Britain's business secretary Vince Cable believes uncertainty over whether the UK will leave the European Union – dubbed the "Brexit" – is spooking investors and holding back a full economic recovery.
Cable told an audience of economists that a potential vote on the subject, pending a Conservative win at the next general election in 2015, has hindered investment from overseas as is deeply unsettling for businesses.
"The prospect of a referendum and possible exit from the EU is deeply unsettling for businesses trading in the European single market, from the car industry to financial services," said Liberal Democrat Cable.
"The actual risks of leaving may be small, but one of the most useful contributions to recovery our coalition partners could make, in the national interest, would be to do more to remove this unnecessary risk."
"Undoubtedly some on the Conservative side of the coalition see fiscal consolidation as a cover for an ideologically driven, 'small-state' agenda.
"The Lib Dems will reduce the debt burden but ensure this isn't done at the expense of public services and the most vulnerable in society."

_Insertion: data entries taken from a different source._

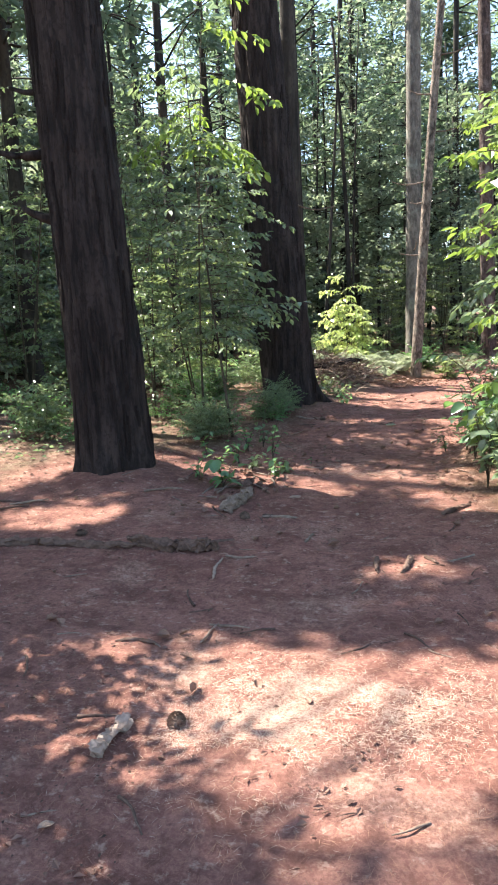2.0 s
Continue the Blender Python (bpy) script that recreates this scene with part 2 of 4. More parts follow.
class Leaves:
    """Collects leaves (place, way, face, length, width) and turns them into one mesh of folded blades."""

    def __init__(self):
        self.rows = []

    def add(self, p, d, n, length, width):
        self.rows.append((*p, *d, *n, length, width))

    def mesh(self, name, mat, blades=2, fold=0.25, droop=0.15):
        a = np.array(self.rows, dtype=float).reshape(-1, 11)
        p, d, n = a[:, 0:3], a[:, 3:6], a[:, 6:9]
        L, W = a[:, 9:10], a[:, 10:11]
        d = d / np.maximum(np.linalg.norm(d, axis=1, keepdims=True), 1e-6)
        s = np.cross(d, n)
        s /= np.maximum(np.linalg.norm(s, axis=1, keepdims=True), 1e-6)
        n = np.cross(s, d)
        cols = [p]
        if blades == 2:       # two quads on a fold: an oval pointed leaf
            for f, w in ((0.33, 0.46), (0.70, 0.40)):
                cols.append(p + d * L * f + s * W * w + n * W * fold * w * 2 - n * L * droop * f * f)
            cols.append(p + d * L - n * L * droop)
            for f, w in ((0.70, 0.40), (0.33, 0.46)):
                cols.append(p + d * L * f - s * W * w + n * W * fold * w * 2 - n * L * droop * f * f)
            quads = ((0, 3, 2, 1), (0, 5, 4, 3))
        else:                 # two triangles on a fold, for leaves far off
            cols.append(p + d * L * 0.45 + s * W * 0.5 + n * W * fold)
            cols.append(p + d * L - n * L * droop)
            cols.append(p + d * L * 0.45 - s * W * 0.5 + n * W * fold)
            quads = ((0, 2, 1), (0, 3, 2))
        k = len(cols)
        v = np.stack(cols, axis=1).reshape(-1, 3)
        base = np.arange(len(a))[:, None] * k
        f = np.concatenate([base + np.array(q)[None, :] for q in quads], axis=0)
        me = bpy.data.meshes.new(name)
        me.from_pydata(v.tolist(), [], f.tolist())
        me.materials.append(mat)
        me.update()
        return me


LEAF_SHAPES = {}


def leaf_shape(mat, ratio, droop):
    """One leaf blade of unit length along +x, face up, shared by all leaves of its kind."""
    key = (mat.name, round(ratio, 1), droop)
    if key not in LEAF_SHAPES:
        v, f, n = [], [], 6
        for i in range(n + 1):
            t = i / n
            w = ratio * 0.5 * math.sin(math.pi * min(1, t ** 0.8 * 1.0)) ** 0.8 if 0 < i < n else 0.012
            z = -droop * t * t
            for k in (-1, 0, 1):
                v.append((t, k * w, z + abs(k) * w * 0.3 + 0.012 * math.sin(i * 2.1 + k)))
        for i in range(n):
            for k in range(2):
                a = i * 3 + k
                f.append((a, a + 3, a + 4, a + 1))
        LEAF_SHAPES[key] = mesh_of("leaf", v, f, mat, True)
    return LEAF_SHAPES[key]


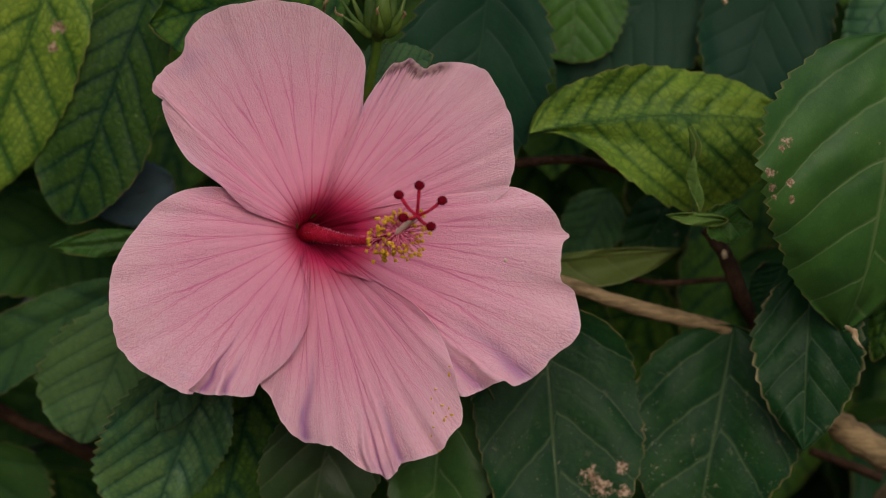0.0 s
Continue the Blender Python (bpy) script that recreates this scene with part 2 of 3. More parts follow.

Chancellor George Osborne has already warned the EU that the UK and other countries will leave the bloc if it does not reform.
He said that if the Conservatives are re-elected in 2015, they will keep their promise to renegotiate the UK's EU ties before offering Britons an in/out membership referendum.
According to a number of recent polls, a slim majority said it would vote to leave the EU if it was given the chance.
"Our determination is clear: to deliver the reform and then let the people decide," said Osborne.
"It is the status quo which condemns the people of Europe to an ongoing economic crisis and continuing decline. And so there is a simple choice for Europe: reform or decline."
He added that "non-Euro states need their rights legally protected if countries like Britain are to remain in the EU.
"EU treaties are not fit for purpose and [Britain] doesn't want the UK to be forced to choose between joining the euro and leaving the EU."